>> begin DATA SEGMENT
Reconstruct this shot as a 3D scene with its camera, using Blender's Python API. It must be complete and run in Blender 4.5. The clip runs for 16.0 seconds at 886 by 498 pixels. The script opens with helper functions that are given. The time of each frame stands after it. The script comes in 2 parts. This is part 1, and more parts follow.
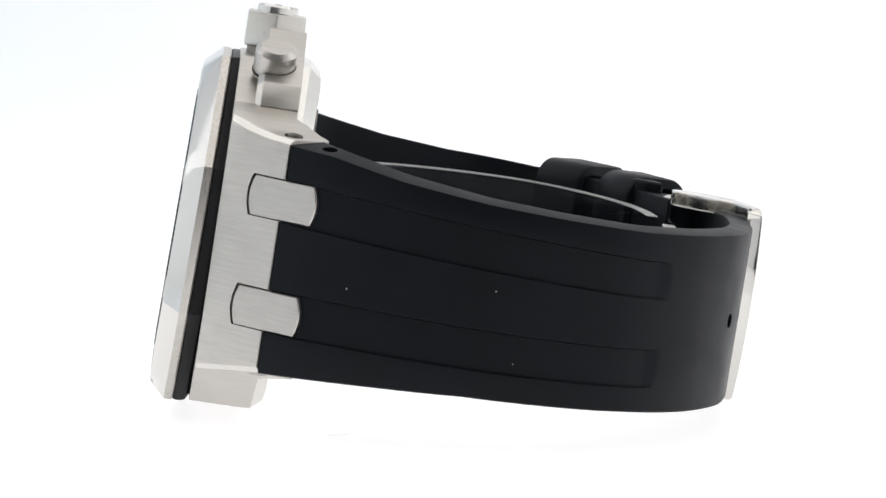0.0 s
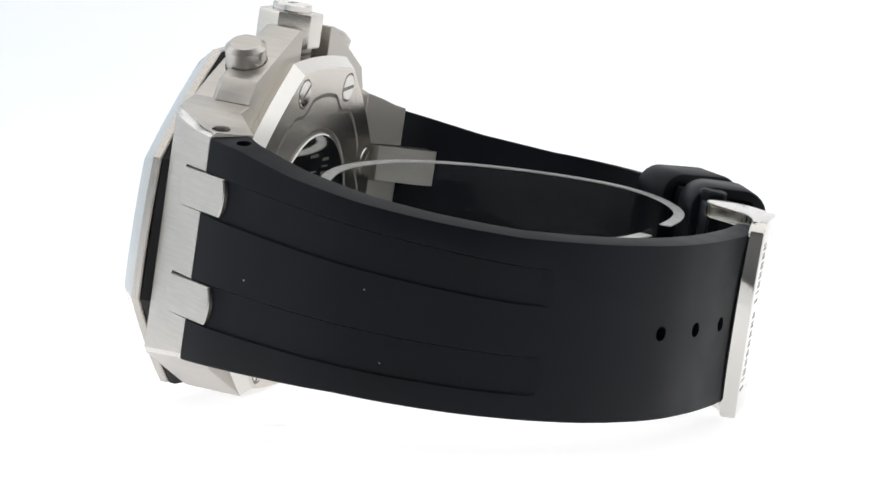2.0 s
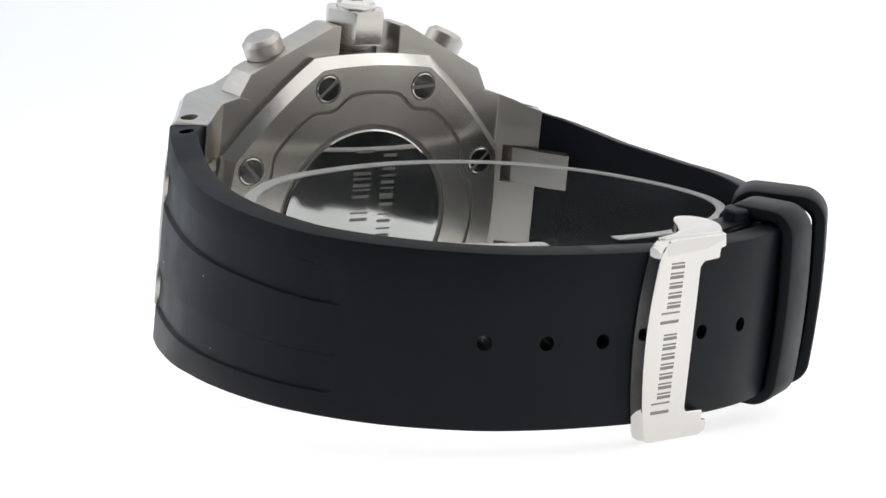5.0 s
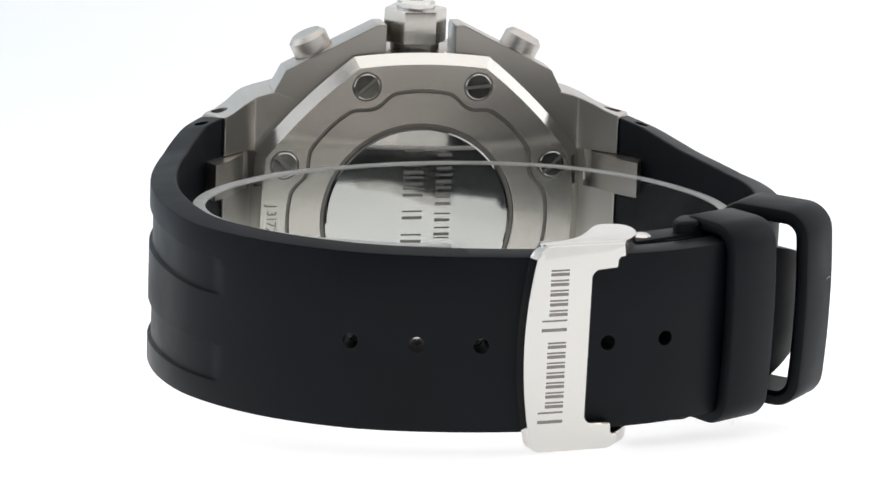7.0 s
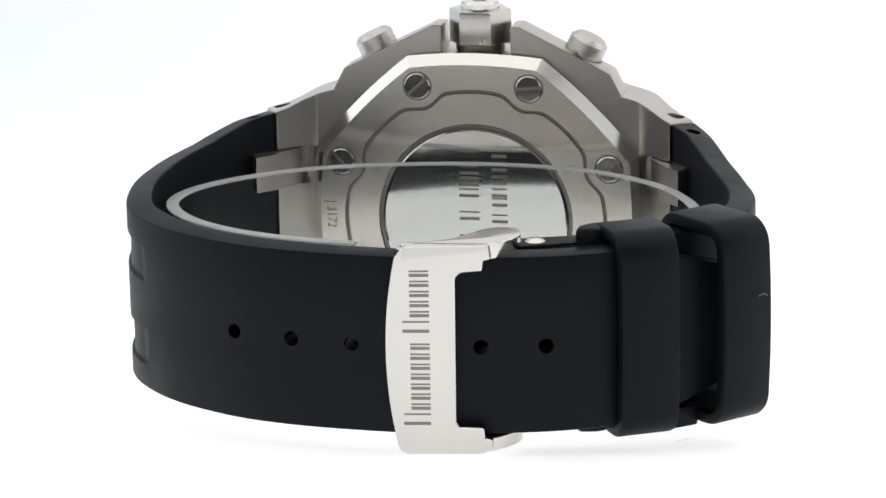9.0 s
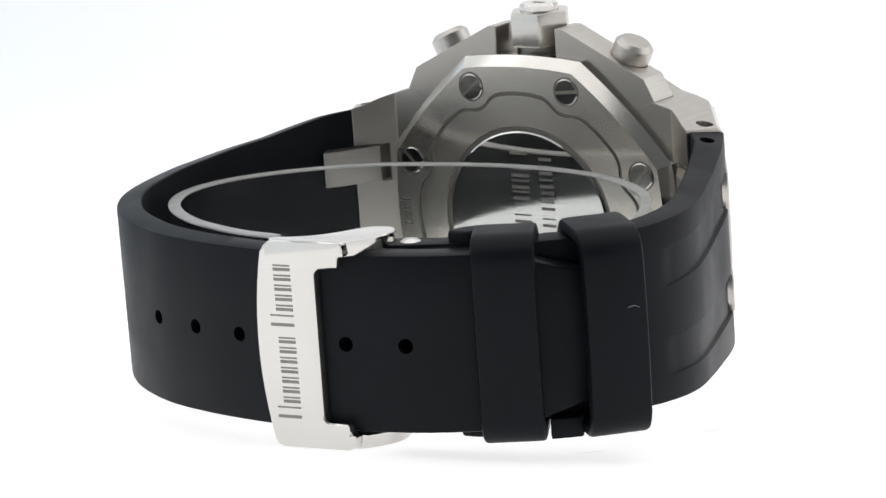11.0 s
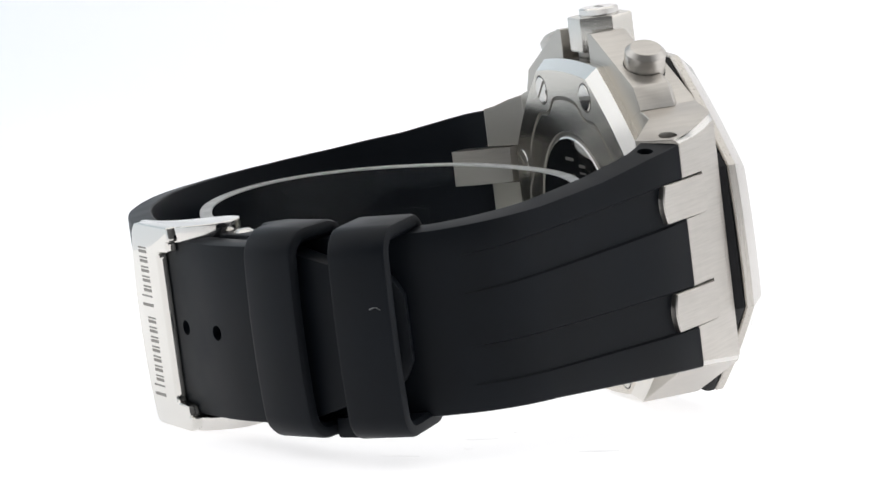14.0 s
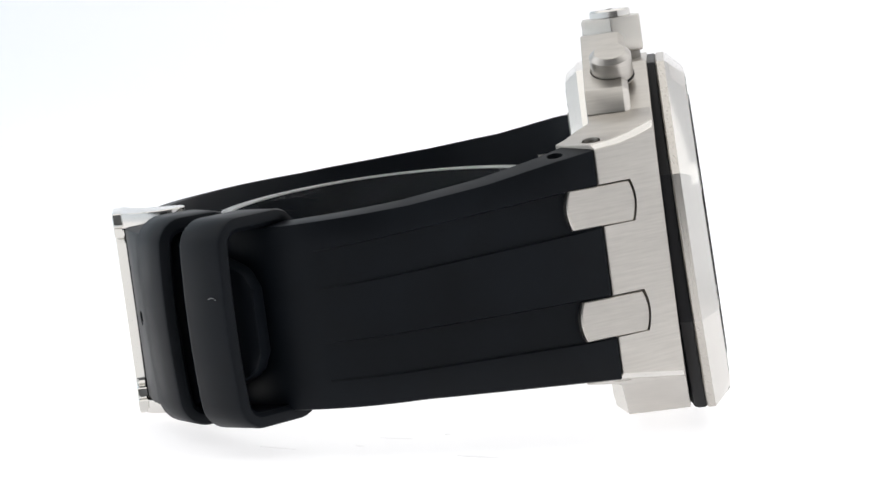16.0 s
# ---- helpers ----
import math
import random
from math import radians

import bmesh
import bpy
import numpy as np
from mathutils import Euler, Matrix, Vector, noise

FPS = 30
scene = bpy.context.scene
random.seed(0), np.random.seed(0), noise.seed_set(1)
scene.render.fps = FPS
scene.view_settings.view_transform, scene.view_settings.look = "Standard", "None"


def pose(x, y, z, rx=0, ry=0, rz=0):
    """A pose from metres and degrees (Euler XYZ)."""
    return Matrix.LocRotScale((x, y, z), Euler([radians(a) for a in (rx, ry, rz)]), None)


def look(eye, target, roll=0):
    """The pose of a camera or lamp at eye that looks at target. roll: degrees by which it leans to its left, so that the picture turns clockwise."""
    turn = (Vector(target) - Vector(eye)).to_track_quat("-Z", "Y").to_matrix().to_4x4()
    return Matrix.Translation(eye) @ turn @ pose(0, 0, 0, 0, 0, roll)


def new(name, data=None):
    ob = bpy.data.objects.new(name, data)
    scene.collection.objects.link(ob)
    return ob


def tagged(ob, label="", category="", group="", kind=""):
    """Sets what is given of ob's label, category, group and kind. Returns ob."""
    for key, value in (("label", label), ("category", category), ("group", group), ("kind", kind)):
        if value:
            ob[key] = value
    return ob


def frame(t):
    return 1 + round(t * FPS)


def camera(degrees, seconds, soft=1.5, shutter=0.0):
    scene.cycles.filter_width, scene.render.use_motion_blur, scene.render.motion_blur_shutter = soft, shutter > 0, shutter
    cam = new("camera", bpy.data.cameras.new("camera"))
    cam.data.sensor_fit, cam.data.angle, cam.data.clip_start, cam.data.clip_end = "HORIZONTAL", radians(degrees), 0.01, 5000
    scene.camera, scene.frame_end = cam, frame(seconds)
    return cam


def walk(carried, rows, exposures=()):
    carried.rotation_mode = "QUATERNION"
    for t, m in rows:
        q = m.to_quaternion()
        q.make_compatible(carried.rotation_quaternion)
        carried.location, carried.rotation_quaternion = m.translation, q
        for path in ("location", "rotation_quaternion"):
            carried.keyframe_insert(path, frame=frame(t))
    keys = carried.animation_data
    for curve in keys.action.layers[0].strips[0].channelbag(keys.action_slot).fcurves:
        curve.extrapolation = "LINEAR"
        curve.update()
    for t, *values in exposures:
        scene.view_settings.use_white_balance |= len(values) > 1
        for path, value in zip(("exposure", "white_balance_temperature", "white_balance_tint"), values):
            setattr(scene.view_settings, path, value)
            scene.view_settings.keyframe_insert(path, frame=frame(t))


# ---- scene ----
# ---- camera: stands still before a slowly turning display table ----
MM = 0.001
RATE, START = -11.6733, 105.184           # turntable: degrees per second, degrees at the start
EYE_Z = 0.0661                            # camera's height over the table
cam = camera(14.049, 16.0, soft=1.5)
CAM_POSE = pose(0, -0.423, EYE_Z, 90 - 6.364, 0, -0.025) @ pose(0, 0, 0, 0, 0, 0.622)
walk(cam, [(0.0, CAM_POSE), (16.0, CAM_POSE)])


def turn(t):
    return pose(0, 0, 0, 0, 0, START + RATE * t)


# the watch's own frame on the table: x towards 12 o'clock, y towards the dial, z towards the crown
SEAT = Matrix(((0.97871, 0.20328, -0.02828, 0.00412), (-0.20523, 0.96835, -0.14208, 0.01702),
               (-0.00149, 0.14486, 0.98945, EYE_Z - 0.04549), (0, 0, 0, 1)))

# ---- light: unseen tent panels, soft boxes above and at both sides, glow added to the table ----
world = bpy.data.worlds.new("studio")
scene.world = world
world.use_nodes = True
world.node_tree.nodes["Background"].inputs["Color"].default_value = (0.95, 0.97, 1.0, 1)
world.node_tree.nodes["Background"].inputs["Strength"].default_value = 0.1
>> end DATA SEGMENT
*YOUR INSTRUCTIONS*: Pull out all lines in the data above that include "noise".

*OUTPUT*:
from mathutils import Euler, Matrix, Vector, noise
random.seed(0), np.random.seed(0), noise.seed_set(1)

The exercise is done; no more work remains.